## RECORDS SHOWN
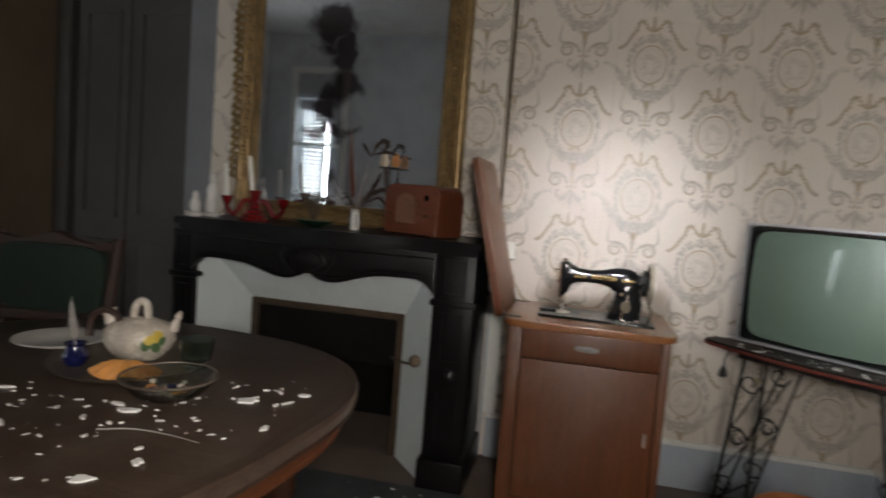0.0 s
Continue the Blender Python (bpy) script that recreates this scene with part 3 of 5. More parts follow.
# door in the east wall
dr = tagged(finish("door_1", boxm((EX + 0.05, -2.76, 0.01), (EX + 0.09, -1.945, 2.08), 0.003), "grey_trim"), "grey-blue painted wooden door, closed", "door", kind="structure")
for z0, z1 in ((0.15, 0.85), (1.0, 1.95)):
    part("door_panel", ring_prism(B(), [(-2.65, z0), (-2.05, z0), (-2.05, z1), (-2.65, z1)], [(-2.62, z0 + 0.03), (-2.08, z0 + 0.03), (-2.08, z1 - 0.03), (-2.62, z1 - 0.03)], EX + 0.036, EX + 0.051, "x"), "grey_trim", dr)
df = tagged(finish("door_frame", boxm((EX - 0.012, -1.945, 0), (EX + 0.1, -1.906, 2.12), 0.003), "grey_trim"), "grey-blue painted door frame with a white edge", "door frame", kind="structure")
part("frame_top", boxm((EX - 0.012, -2.80, 2.08), (EX + 0.1, -1.947, 2.12), 0.003), "grey_trim", df)
part("frame_side", boxm((EX - 0.012, -2.80, 0), (EX + 0.1, -2.762, 2.078), 0.003), "grey_trim", df)
part("frame_edge", boxm((EX - 0.016, -1.9045, 0), (EX + 0.0, -1.887, 2.13), 0.003), "white", df, "white painted edge bead")
sc = thing("wall_socket", pose(EX, -1.838, 0.936), "white plastic wall socket on the papered wall", "socket")
part("socket_plate", prism(B(), round_rect(-0.038, -0.036, 0.034, 0.036, 0.006), -0.012, 0.0, "x", 0.002), "plastic_white", sc)
part("socket_recess", lathe(B(), [(0.021, 0), (0.021, 0.004), (0.017, 0.004), (0.017, 0.001)], 24, pose(-0.0125, -0.001, 0, 0, -90, 0)), "plastic_white", sc)
# black discs on the plate stand in for the shade down the pin holes
for dy in (-0.008, 0.006):
    part("socket_hole", lathe(B(), [(0.003, 0), (0.003, 0.002)], 10, pose(-0.014, dy, 0.0, 0, -90, 0)), "rubber", sc)

# windows with shutters outside
def window(name, m, leaf):
    """A tall casement in a wall opening 0.65 wide; local y points into the room."""
    a, b = -0.325, 0.325
    win = tagged(finish(name, ring_prism(B(), [(a - 0.05, WZ0 - 0.03), (b + 0.02, WZ0 - 0.03), (b + 0.02, 2.56), (a - 0.05, 2.56)], [(a + 0.02, WZ0 + 0.04), (b - 0.05, WZ0 + 0.04), (b - 0.05, 2.49), (a + 0.02, 2.49)], 0, 0.045, "y"), "white", m=m), "tall white painted casement window, shutters outside", "window", kind="structure")
    for z in (1.02, 1.64):
        part("glazing_bar", boxm((a + 0.02, 0.004, z), (b - 0.05, 0.04, z + 0.035), 0.004), "white", win)
    for z0, z1 in ((WZ0 + 0.04, 1.02), (1.055, 1.64), (1.675, 2.49)):
        g = part("pane", boxm((a + 0.02, 0.018, z0), (b - 0.05, 0.021, z1)), "window_glass", win)
        g.visible_shadow = False
    part("window_sill", boxm((a - 0.06, 0, WZ0 - 0.07), (b + 0.04, 0.09, WZ0 - 0.032), 0.008, 2), "white", win)
    for q in leaf:
        shutter(m @ q)


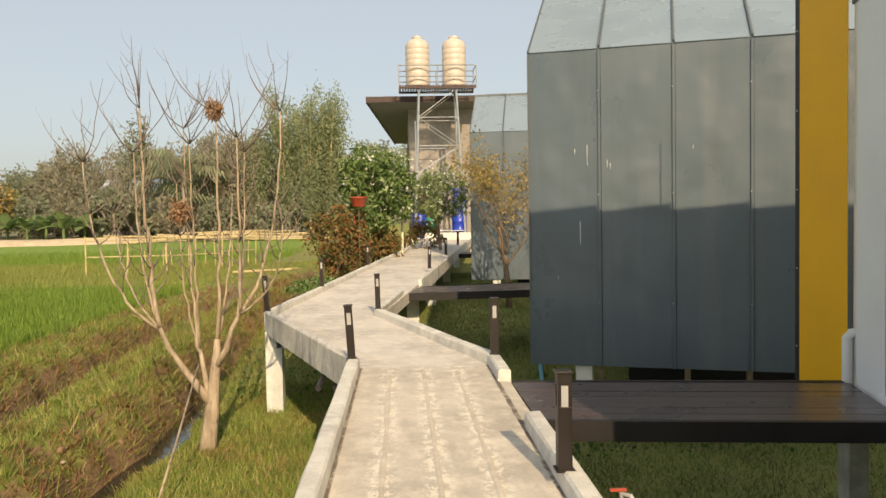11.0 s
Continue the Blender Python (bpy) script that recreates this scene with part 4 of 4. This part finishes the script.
def tank(at):
    ob = thing("water_tank", "cream plastic water tank with ribbed rings", "water tank", at, "water tanks on the tower")
    prof = [(0.44, 0), (0.47, 0.03)]
    for i in range(7):
        z = 0.12 + i * 0.215
        prof += [(0.47, z), (0.464, z + 0.015), (0.464, z + 0.035), (0.47, z + 0.05)]
    prof += [(0.465, 1.62), (0.4, 1.76), (0.2, 1.87), (0.19, 1.9)]
    part("body", lathe(prof, 28), TANK, ob, "", True)
    part("lid", lathe([(0.2, 1.89), (0.21, 1.91), (0.2, 1.96), (0.04, 1.99), (0.03, 2.03)], 20), TANK, ob)
    return ob


def water_tower(cx, cy, zp):
    ob = thing("water_tower", "galvanised steel lattice tower carrying two water tanks", "water tower", pose(cx, cy, 0))
    w, d = 1.5, 0.62
    for i in range(28):
        x = -w + (i + 0.5) * 2 * w / 28
        part("floor_slat", block(x - 0.03, x + 0.03, -d, d, zp - 0.06, zp), FASCIA, ob)
    for y in (-d, d):
        part("edge_beam", block(-w, w, y - 0.03, y + 0.03, zp - 0.14, zp - 0.061), FASCIA, ob)
        for h in (0.32, 0.75):
            part("rail", tube([(-w, y, zp + h), (w, y, zp + h)], 0.022, 6), STEEL, ob)
        for i in range(3):
            x = -w + 2 * w * i / 2
            part("rail_post", tube([(x, y, zp - 0.1), (x, y, zp + 0.75)], 0.022, 6), STEEL, ob)
    for x in (-w, w):
        for h in (0.32, 0.75):
            part("rail", tube([(x, -d, zp + h), (x, d, zp + h)], 0.022, 6), STEEL, ob)
    g = float(ground_z(cx, cy)) - 0.1
    feet = {}
    for sx in (-1, 1):
        for sy in (-1, 1):
            top, foot = Vector((sx * 0.72, sy * 0.5, zp - 0.14)), Vector((sx * 1.02, sy * 0.8, g))
            part("leg", tube([foot[:], top[:]], 0.045, 8), STEEL, ob)
            feet[sx, sy] = (foot, top)
    k = 6
    for (a, b) in (((-1, -1), (1, -1)), ((-1, 1), (1, 1)), ((-1, -1), (-1, 1)), ((1, -1), (1, 1))):
        for i in range(k):
            p0, p1 = feet[a][0].lerp(feet[a][1], i / k), feet[a][0].lerp(feet[a][1], (i + 1) / k)
            q0, q1 = feet[b][0].lerp(feet[b][1], i / k), feet[b][0].lerp(feet[b][1], (i + 1) / k)
            part("brace", tube([p0[:], q1[:]] if i % 2 else [q0[:], p1[:]], 0.018, 5), STEEL, ob)
            part("brace", tube([p1[:], q1[:]], 0.018, 5), STEEL, ob)
    part("riser_pipe", tube([(-0.9, -0.75, g), (-0.9, -0.75, zp - 1.4)], 0.025, 8), STEEL, ob)
    return ob


water_tower(1.33, 36.9, 6.34)
t0 = tank(pose(0.58, 36.9, 6.342))
copy_thing(t0, pose(2.02, 36.9, 6.342))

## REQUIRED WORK
Each entry should be repeated exactly as it appears; the pictures stay out.

## REPLY
0.0 s
Continue the Blender Python (bpy) script that recreates this scene with part 3 of 5. More parts follow.
# door in the east wall
dr = tagged(finish("door_1", boxm((EX + 0.05, -2.76, 0.01), (EX + 0.09, -1.945, 2.08), 0.003), "grey_trim"), "grey-blue painted wooden door, closed", "door", kind="structure")
for z0, z1 in ((0.15, 0.85), (1.0, 1.95)):
    part("door_panel", ring_prism(B(), [(-2.65, z0), (-2.05, z0), (-2.05, z1), (-2.65, z1)], [(-2.62, z0 + 0.03), (-2.08, z0 + 0.03), (-2.08, z1 - 0.03), (-2.62, z1 - 0.03)], EX + 0.036, EX + 0.051, "x"), "grey_trim", dr)
df = tagged(finish("door_frame", boxm((EX - 0.012, -1.945, 0), (EX + 0.1, -1.906, 2.12), 0.003), "grey_trim"), "grey-blue painted door frame with a white edge", "door frame", kind="structure")
part("frame_top", boxm((EX - 0.012, -2.80, 2.08), (EX + 0.1, -1.947, 2.12), 0.003), "grey_trim", df)
part("frame_side", boxm((EX - 0.012, -2.80, 0), (EX + 0.1, -2.762, 2.078), 0.003), "grey_trim", df)
part("frame_edge", boxm((EX - 0.016, -1.9045, 0), (EX + 0.0, -1.887, 2.13), 0.003), "white", df, "white painted edge bead")
sc = thing("wall_socket", pose(EX, -1.838, 0.936), "white plastic wall socket on the papered wall", "socket")
part("socket_plate", prism(B(), round_rect(-0.038, -0.036, 0.034, 0.036, 0.006), -0.012, 0.0, "x", 0.002), "plastic_white", sc)
part("socket_recess", lathe(B(), [(0.021, 0), (0.021, 0.004), (0.017, 0.004), (0.017, 0.001)], 24, pose(-0.0125, -0.001, 0, 0, -90, 0)), "plastic_white", sc)
# black discs on the plate stand in for the shade down the pin holes
for dy in (-0.008, 0.006):
    part("socket_hole", lathe(B(), [(0.003, 0), (0.003, 0.002)], 10, pose(-0.014, dy, 0.0, 0, -90, 0)), "rubber", sc)

# windows with shutters outside
def window(name, m, leaf):
    """A tall casement in a wall opening 0.65 wide; local y points into the room."""
    a, b = -0.325, 0.325
    win = tagged(finish(name, ring_prism(B(), [(a - 0.05, WZ0 - 0.03), (b + 0.02, WZ0 - 0.03), (b + 0.02, 2.56), (a - 0.05, 2.56)], [(a + 0.02, WZ0 + 0.04), (b - 0.05, WZ0 + 0.04), (b - 0.05, 2.49), (a + 0.02, 2.49)], 0, 0.045, "y"), "white", m=m), "tall white painted casement window, shutters outside", "window", kind="structure")
    for z in (1.02, 1.64):
        part("glazing_bar", boxm((a + 0.02, 0.004, z), (b - 0.05, 0.04, z + 0.035), 0.004), "white", win)
    for z0, z1 in ((WZ0 + 0.04, 1.02), (1.055, 1.64), (1.675, 2.49)):
        g = part("pane", boxm((a + 0.02, 0.018, z0), (b - 0.05, 0.021, z1)), "window_glass", win)
        g.visible_shadow = False
    part("window_sill", boxm((a - 0.06, 0, WZ0 - 0.07), (b + 0.04, 0.09, WZ0 - 0.032), 0.008, 2), "white", win)
    for q in leaf:
        shutter(m @ q)


11.0 s
Continue the Blender Python (bpy) script that recreates this scene with part 4 of 4. This part finishes the script.
def tank(at):
    ob = thing("water_tank", "cream plastic water tank with ribbed rings", "water tank", at, "water tanks on the tower")
    prof = [(0.44, 0), (0.47, 0.03)]
    for i in range(7):
        z = 0.12 + i * 0.215
        prof += [(0.47, z), (0.464, z + 0.015), (0.464, z + 0.035), (0.47, z + 0.05)]
    prof += [(0.465, 1.62), (0.4, 1.76), (0.2, 1.87), (0.19, 1.9)]
    part("body", lathe(prof, 28), TANK, ob, "", True)
    part("lid", lathe([(0.2, 1.89), (0.21, 1.91), (0.2, 1.96), (0.04, 1.99), (0.03, 2.03)], 20), TANK, ob)
    return ob


def water_tower(cx, cy, zp):
    ob = thing("water_tower", "galvanised steel lattice tower carrying two water tanks", "water tower", pose(cx, cy, 0))
    w, d = 1.5, 0.62
    for i in range(28):
        x = -w + (i + 0.5) * 2 * w / 28
        part("floor_slat", block(x - 0.03, x + 0.03, -d, d, zp - 0.06, zp), FASCIA, ob)
    for y in (-d, d):
        part("edge_beam", block(-w, w, y - 0.03, y + 0.03, zp - 0.14, zp - 0.061), FASCIA, ob)
        for h in (0.32, 0.75):
            part("rail", tube([(-w, y, zp + h), (w, y, zp + h)], 0.022, 6), STEEL, ob)
        for i in range(3):
            x = -w + 2 * w * i / 2
            part("rail_post", tube([(x, y, zp - 0.1), (x, y, zp + 0.75)], 0.022, 6), STEEL, ob)
    for x in (-w, w):
        for h in (0.32, 0.75):
            part("rail", tube([(x, -d, zp + h), (x, d, zp + h)], 0.022, 6), STEEL, ob)
    g = float(ground_z(cx, cy)) - 0.1
    feet = {}
    for sx in (-1, 1):
        for sy in (-1, 1):
            top, foot = Vector((sx * 0.72, sy * 0.5, zp - 0.14)), Vector((sx * 1.02, sy * 0.8, g))
            part("leg", tube([foot[:], top[:]], 0.045, 8), STEEL, ob)
            feet[sx, sy] = (foot, top)
    k = 6
    for (a, b) in (((-1, -1), (1, -1)), ((-1, 1), (1, 1)), ((-1, -1), (-1, 1)), ((1, -1), (1, 1))):
        for i in range(k):
            p0, p1 = feet[a][0].lerp(feet[a][1], i / k), feet[a][0].lerp(feet[a][1], (i + 1) / k)
            q0, q1 = feet[b][0].lerp(feet[b][1], i / k), feet[b][0].lerp(feet[b][1], (i + 1) / k)
            part("brace", tube([p0[:], q1[:]] if i % 2 else [q0[:], p1[:]], 0.018, 5), STEEL, ob)
            part("brace", tube([p1[:], q1[:]], 0.018, 5), STEEL, ob)
    part("riser_pipe", tube([(-0.9, -0.75, g), (-0.9, -0.75, zp - 1.4)], 0.025, 8), STEEL, ob)
    return ob


water_tower(1.33, 36.9, 6.34)
t0 = tank(pose(0.58, 36.9, 6.342))
copy_thing(t0, pose(2.02, 36.9, 6.342))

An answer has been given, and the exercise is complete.